The Craftybase dashboard gives you real-time visibility into production output, inventory levels, material costs, and COGS / COGM. Orders from your connected channels (Etsy, Shopify, Amazon, and more) sync automatically, so your data is always current.
Additional features include batch tracking, material usage tracking, reorder alerts, and profit and loss reporting. Try Craftybase free for 14 days with no credit card required.
Frequently Asked Questions
What is a manufacturing dashboard?
A manufacturing dashboard is a visual display of your key production data, including materials on hand, batch output, order fulfilment rate, and costs, updated in real time or on a regular schedule so you can see what's happening in your business at a glance.
What KPIs should a small-batch maker track on a manufacturing dashboard?
The four most useful KPIs for small-batch makers are production cycle time (how long each batch takes), material usage vs. plan (actual vs. recipe amounts to catch waste), order fulfilment rate (percentage shipped on time), and COGS per batch (total cost to produce one batch, which determines whether your pricing is profitable).
Can I create a manufacturing dashboard in Excel?
Yes. A spreadsheet dashboard is a reasonable starting point for low-volume businesses. The main limitations are that data entry is manual, formulas can break, and reconciling orders from multiple sales channels becomes time-consuming. Most makers find a spreadsheet stops working reliably somewhere around 50-150 orders per month, at which point manufacturing software makes more sense.

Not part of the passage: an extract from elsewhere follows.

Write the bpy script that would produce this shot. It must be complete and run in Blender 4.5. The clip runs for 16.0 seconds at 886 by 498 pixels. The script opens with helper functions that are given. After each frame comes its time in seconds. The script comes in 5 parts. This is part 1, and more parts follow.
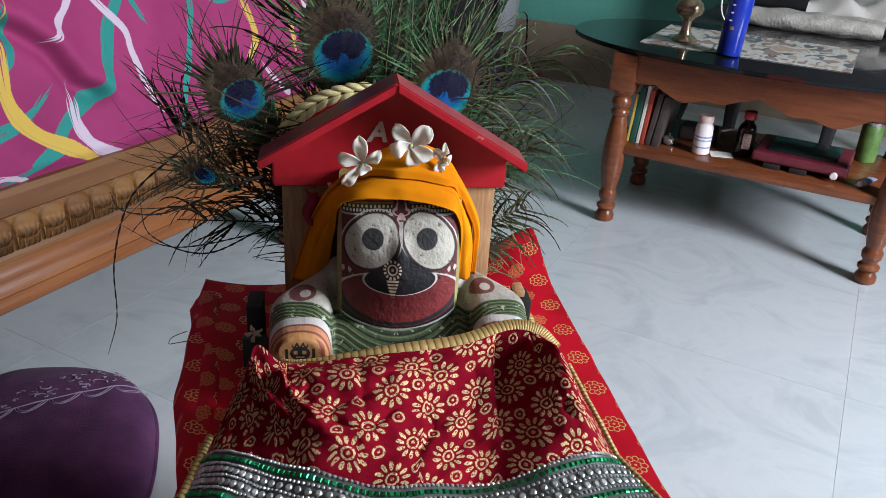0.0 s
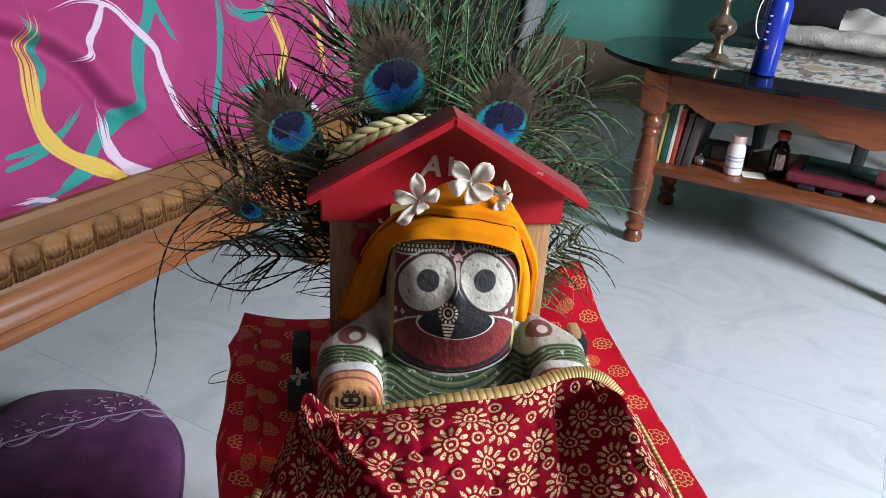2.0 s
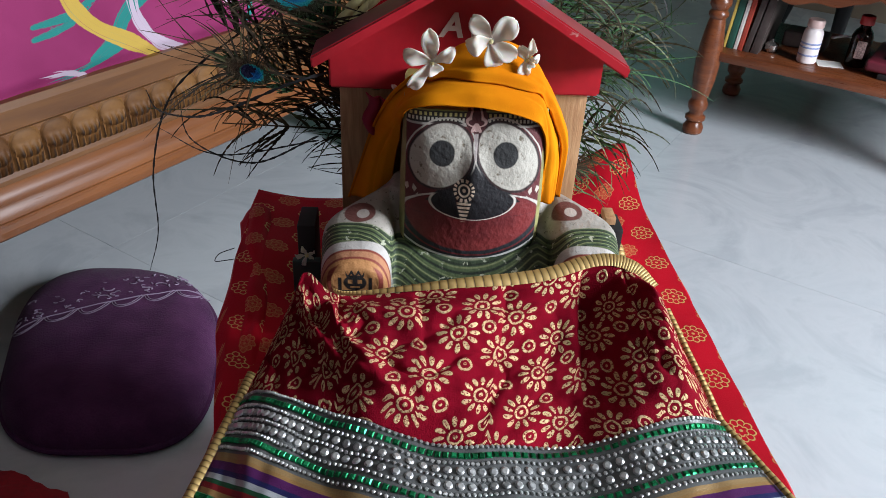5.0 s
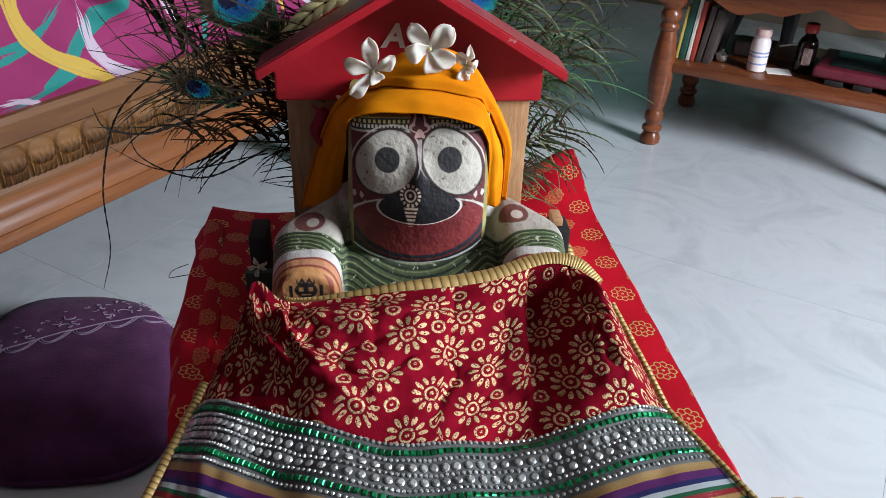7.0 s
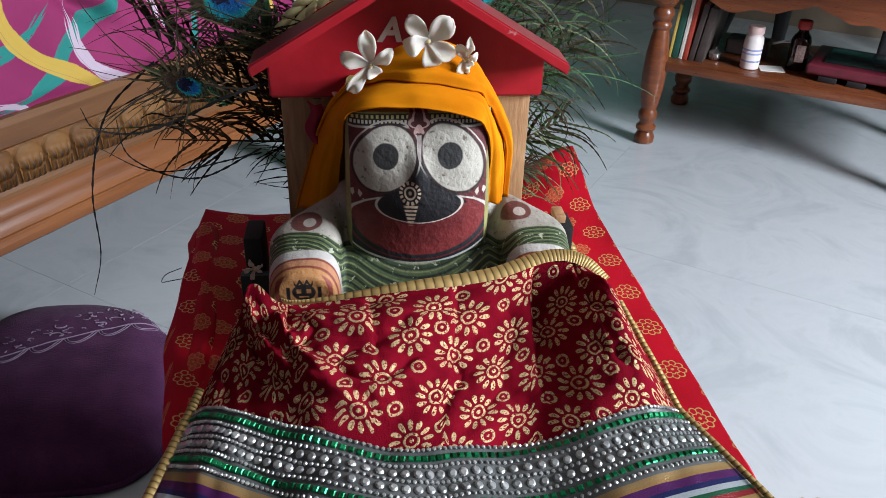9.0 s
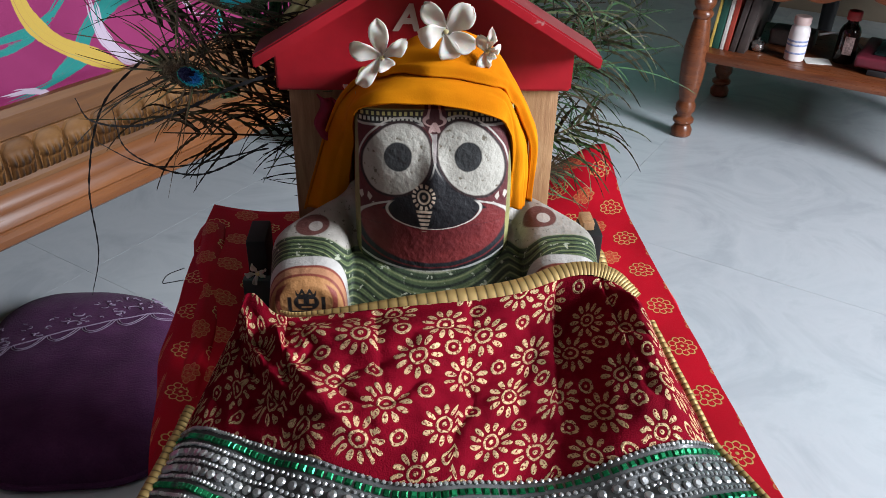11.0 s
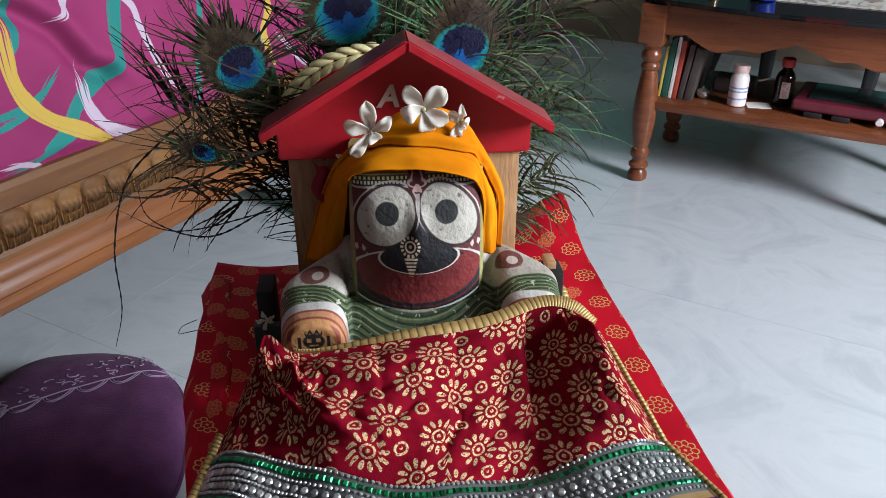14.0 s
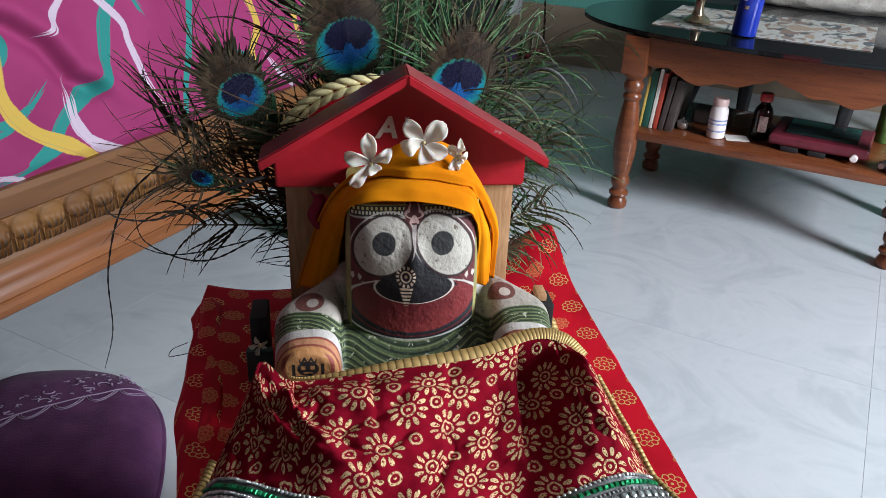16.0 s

What's the difference between a manufacturing dashboard and an ERP system?
A manufacturing dashboard is a visual reporting layer that surfaces key metrics from your operational data so you can see what's happening. An ERP system is an enterprise platform that manages all business processes (finance, HR, procurement, production) in one integrated system. ERP systems are built for large manufacturers with complex operations and typically cost tens of thousands of dollars. For small-batch makers, purpose-built tools like Craftybase give you the visibility you need without the enterprise overhead.
Does Craftybase include a manufacturing dashboard?
Yes. Craftybase includes a built-in manufacturing dashboard as part of its core feature set. It gives you real-time visibility into production output, materials on hand, order fulfilment, and COGS, with data syncing automatically from your connected sales channels (Etsy, Shopify, Amazon, and more). No separate dashboard setup is required.
Conclusion
A manufacturing dashboard is a practical tool for any small-batch maker who wants to stop reacting to problems and start seeing them coming. It doesn’t have to be sophisticated. What matters is that it gives you fast answers to the questions you’re already asking.
Start with the metrics that directly affect your production decisions, keep it simple, and review it consistently. Whether you build it in a spreadsheet or use purpose-built manufacturing software, the habit of checking your numbers regularly is what turns data into better decisions.